I'm trying to find a regular expression which matches repeated keys on different levels of a nested JSON string representation. All my "solutions" suffer from catastrophic backtracking so far.
An example of that JSON string looks like this:
d = {
"a": {
"b": {
"c": {
"d": "v1",
"key": "v2"
}
},
"c": {
"g": "v3",
"key": "v4"
},
"key": "v5"
}
}
The value of key
is the target. My application does have all object names leading to that key. With these names I can use a for loop to construct my final regex. So basically I need the parts to put in between.
Example:
If I get "a"
and "key"
I could construct the following: "a"[^}]*"key"

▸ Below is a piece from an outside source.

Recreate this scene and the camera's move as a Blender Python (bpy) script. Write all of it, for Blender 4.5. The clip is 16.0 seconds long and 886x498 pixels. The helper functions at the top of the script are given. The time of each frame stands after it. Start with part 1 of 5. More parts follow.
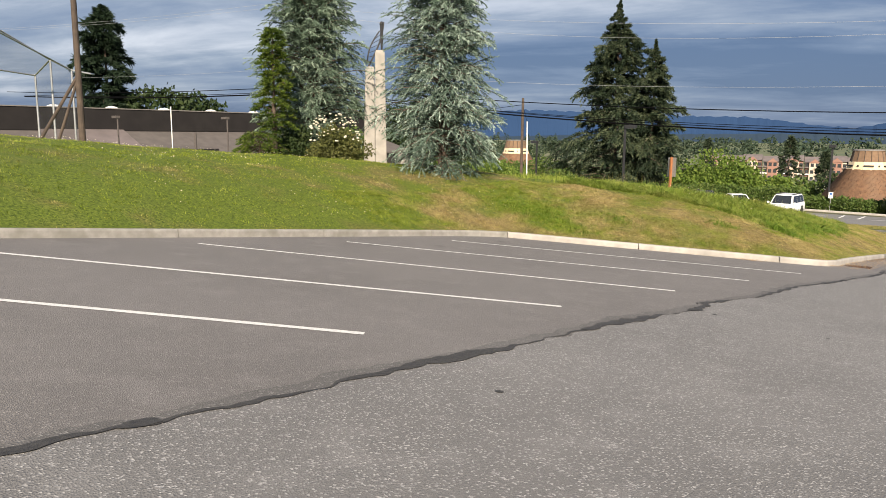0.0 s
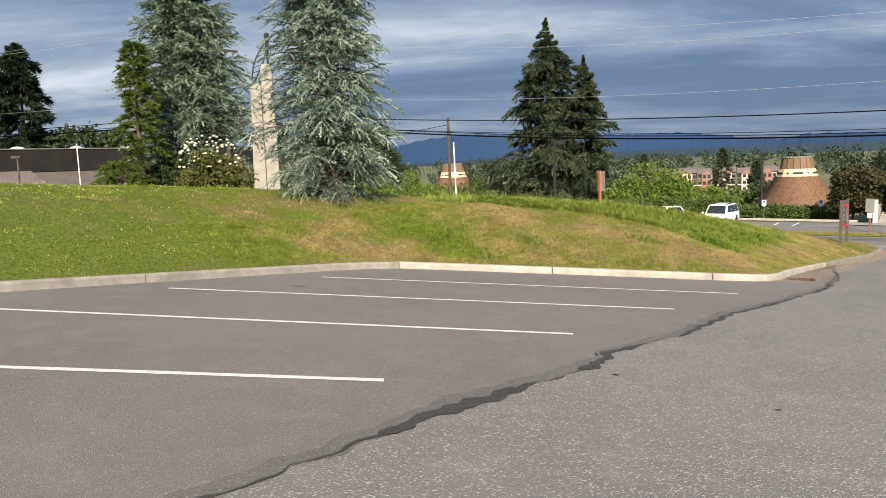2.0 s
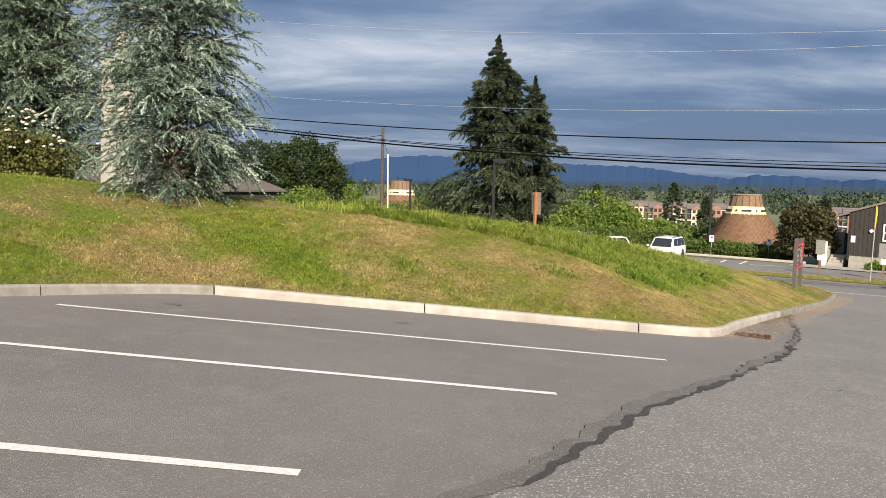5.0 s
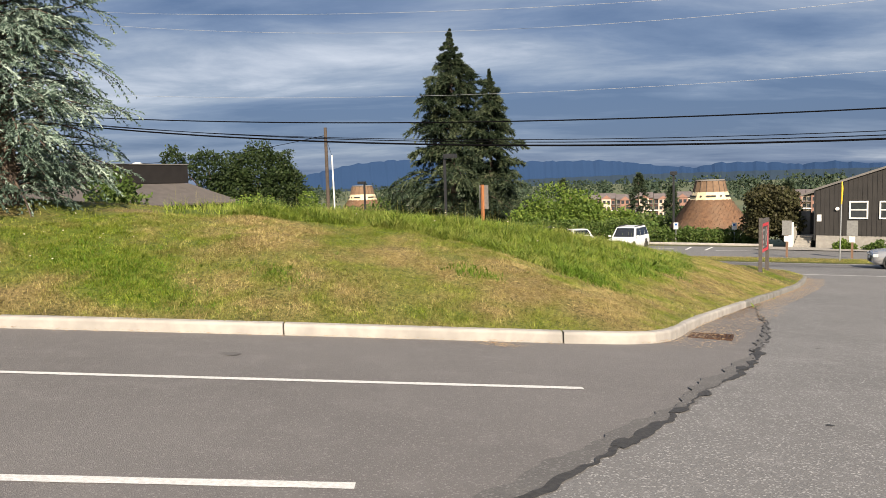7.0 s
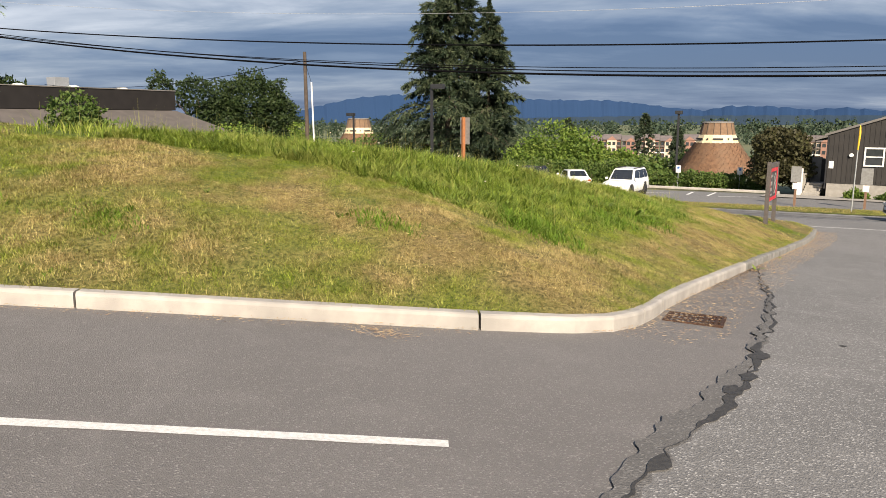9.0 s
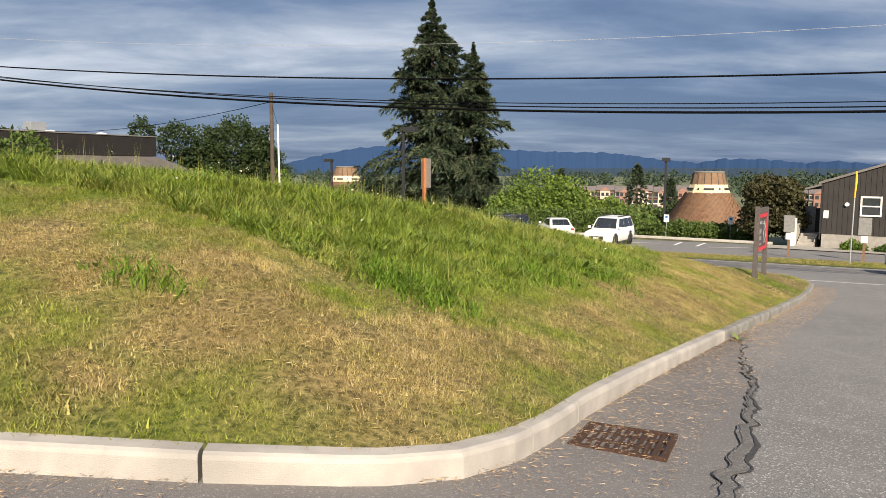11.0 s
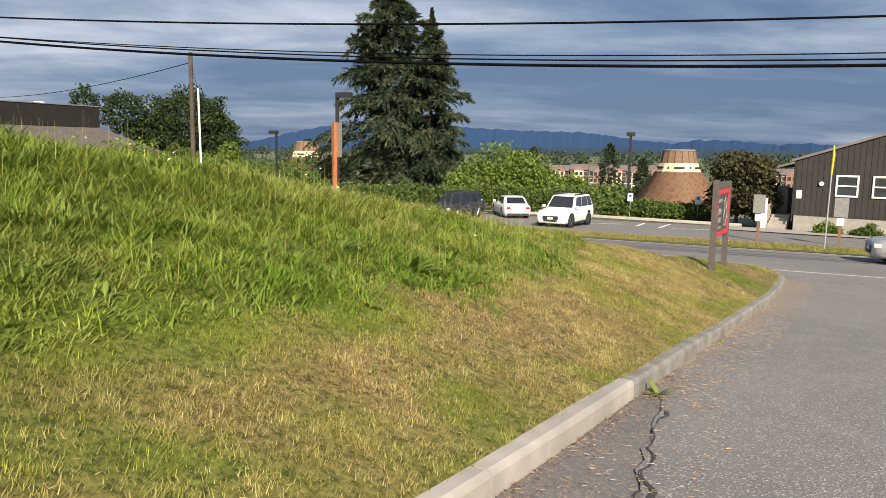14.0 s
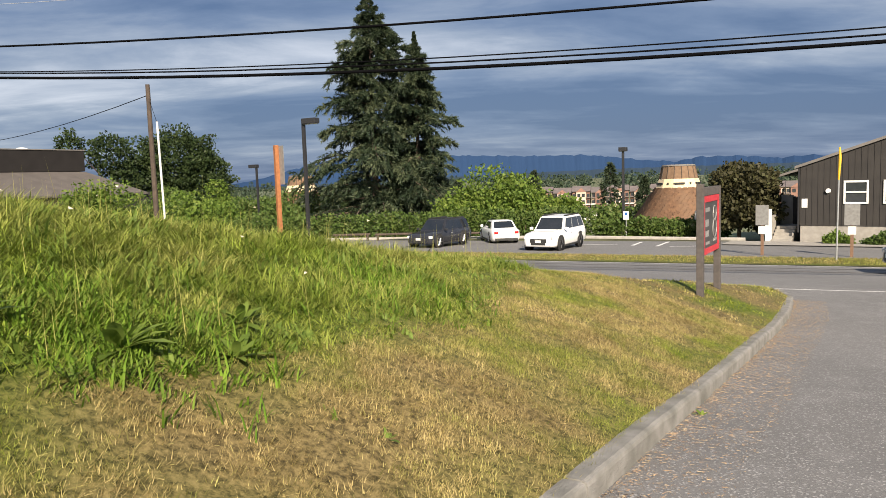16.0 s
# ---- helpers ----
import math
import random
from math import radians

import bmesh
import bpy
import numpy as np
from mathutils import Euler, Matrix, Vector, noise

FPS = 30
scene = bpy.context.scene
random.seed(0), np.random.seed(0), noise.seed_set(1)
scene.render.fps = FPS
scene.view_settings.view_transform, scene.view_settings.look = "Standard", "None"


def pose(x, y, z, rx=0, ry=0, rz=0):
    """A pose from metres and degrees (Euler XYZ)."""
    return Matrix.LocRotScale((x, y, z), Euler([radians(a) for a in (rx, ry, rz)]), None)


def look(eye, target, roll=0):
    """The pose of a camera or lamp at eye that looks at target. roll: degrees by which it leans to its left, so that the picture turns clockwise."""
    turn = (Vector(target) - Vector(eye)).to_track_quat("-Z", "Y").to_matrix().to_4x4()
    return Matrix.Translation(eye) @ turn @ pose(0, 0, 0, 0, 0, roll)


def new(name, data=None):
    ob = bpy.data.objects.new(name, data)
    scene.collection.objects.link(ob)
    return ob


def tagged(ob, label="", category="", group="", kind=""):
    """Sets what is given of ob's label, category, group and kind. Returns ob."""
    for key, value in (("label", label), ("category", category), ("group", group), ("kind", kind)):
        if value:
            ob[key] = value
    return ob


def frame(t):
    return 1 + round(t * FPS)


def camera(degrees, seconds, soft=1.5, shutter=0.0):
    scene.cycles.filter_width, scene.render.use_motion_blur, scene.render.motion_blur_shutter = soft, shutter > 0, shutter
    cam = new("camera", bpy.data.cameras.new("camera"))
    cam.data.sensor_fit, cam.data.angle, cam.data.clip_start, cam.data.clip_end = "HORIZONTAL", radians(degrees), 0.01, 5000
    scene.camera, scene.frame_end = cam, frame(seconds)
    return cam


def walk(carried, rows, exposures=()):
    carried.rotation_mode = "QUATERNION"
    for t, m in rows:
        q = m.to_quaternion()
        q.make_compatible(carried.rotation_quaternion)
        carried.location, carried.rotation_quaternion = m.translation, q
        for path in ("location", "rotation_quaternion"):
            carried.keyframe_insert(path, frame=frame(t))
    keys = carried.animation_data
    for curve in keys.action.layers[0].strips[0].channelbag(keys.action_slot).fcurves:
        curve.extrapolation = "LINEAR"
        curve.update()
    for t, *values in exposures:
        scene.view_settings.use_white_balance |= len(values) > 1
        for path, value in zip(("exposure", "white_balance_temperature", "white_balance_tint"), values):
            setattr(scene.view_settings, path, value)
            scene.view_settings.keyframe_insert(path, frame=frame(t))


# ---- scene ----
cam = camera(62.3, 16.0, 0.7)
PATH = [
    (0, (4.834, -4.29, 2.256), (3.511, -2.822, 1.946), 0.5),
    (0.5, (4.63, -3.439, 2.195), (3.302, -1.957, 1.993), -0.5),
    (1, (4.393, -2.614, 2.075), (3.09, -1.12, 1.808), -0.4),
    (1.5, (4.221, -1.772, 2.017), (2.955, -0.248, 1.745), -0.5),
    (2, (3.982, -0.999, 1.921), (2.761, 0.567, 1.681), -2.1),
    (2.5, (3.789, -0.219, 1.851), (2.587, 1.347, 1.533), -0.4),
    (3, (3.583, 0.601, 1.778), (2.383, 2.187, 1.565), -0.5),
    (3.5, (3.445, 1.414, 1.678), (2.26, 3.019, 1.536), -0.5),
    (4, (3.201, 2.157, 1.61), (2.03, 3.769, 1.436), -0.4),
    (4.5, (3.022, 2.935, 1.552), (1.851, 4.55, 1.425), 0.8),
    (5, (2.835, 3.7, 1.477), (1.712, 5.344, 1.291), 1.4),
    (5.2, (2.791, 4.028, 1.426), (1.672, 5.675, 1.238), 1.4),
    (7.3, (2.365, 7.278, 1.112), (1.308, 8.965, 0.924), -1.9),
    (7.5, (2.315, 7.582, 1.102), (1.252, 9.258, 0.858), -1.6),
    (8, (2.156, 8.392, 1.042), (1.086, 10.051, 0.72), -1.3),
    (8.5, (2.054, 9.158, 0.966), (0.987, 10.824, 0.674), 0.0),
    (9, (1.904, 9.955, 0.899), (0.845, 11.616, 0.552), -0.1),
    (9.2, (1.876, 10.297, 0.842), (0.804, 11.968, 0.601), -0.2),
    (11.3, (1.515, 13.721, 0.53), (0.459, 15.407, 0.329), 0.4),
    (11.5, (1.495, 14.032, 0.551), (0.449, 15.726, 0.362), 0.2),
    (12, (1.4, 14.831, 0.467), (0.37, 16.534, 0.269), -0.6),
    (12.5, (1.384, 15.577, 0.398), (0.364, 17.288, 0.218), -0.5),
    (13, (1.287, 16.362, 0.307), (0.283, 18.06, -0.022), 0.6),
    (13.5, (1.238, 17.102, 0.265), (0.231, 18.814, 0.03), 1.7),
    (14, (1.104, 17.889, 0.187), (0.103, 19.599, -0.083), 0.9),
    (14.5, (1.045, 18.662, 0.111), (0.034, 20.374, -0.111), 2.0),
    (15, (0.965, 19.438, 0.042), (-0.056, 21.142, -0.187), -2.4),
    (15.5, (0.963, 20.206, -0.023), (-0.063, 21.92, -0.13), -2.7),
    (16, (0.88, 21.021, -0.106), (-0.143, 22.729, -0.298), -1.9),
]
walk(cam, [(t, look(e, g, r)) for t, e, g, r in PATH])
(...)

. This matches the first "key" in my string d
, the one with value v2.
What should happen though, is that "a"
+ "key"
matches the key with value v5. The key with value v2 should be match when the full path "a"
+ "b"
+ "c"
+ "key"
comes in. The last case in this example would be matching the key with value v4 when "a"
+ "c"
+ "key"
is given.
So a complete regex for the last one would look similar to this:
"a"MATCH_EVERYTHING_IN_BETWEEN_REGEX"c"MATCH_EVERYTHING_IN_BETWEEN_REGEX"key":\s*(\[[^}]*?\]|".*?"|\d+\.*\d*)
To be clear, I am looking for this MATCH_EVERYTHING_IN_BETWEEN_REGEX expression which I can plug in as connectors. This is to make sure it matches only the key I have received the path for. The JSON string could be infinitely nested.
Here is an online regex tester with the example: https://regex101.com/r/yNZ3wo/2
Note:
I know this is not python specific but I'm also grateful about python hints in this context. I thought about building my own parser, using a stack and counting {
and }
but before I would like to make sure there is no easy regex solution.
EDIT: I know about the json library but this doesn't solve my case since I'm tracking the coordinates of my targets within the string representation inside an editor window. I'm not looking for the values themselves, I can access them from an associated dictionary.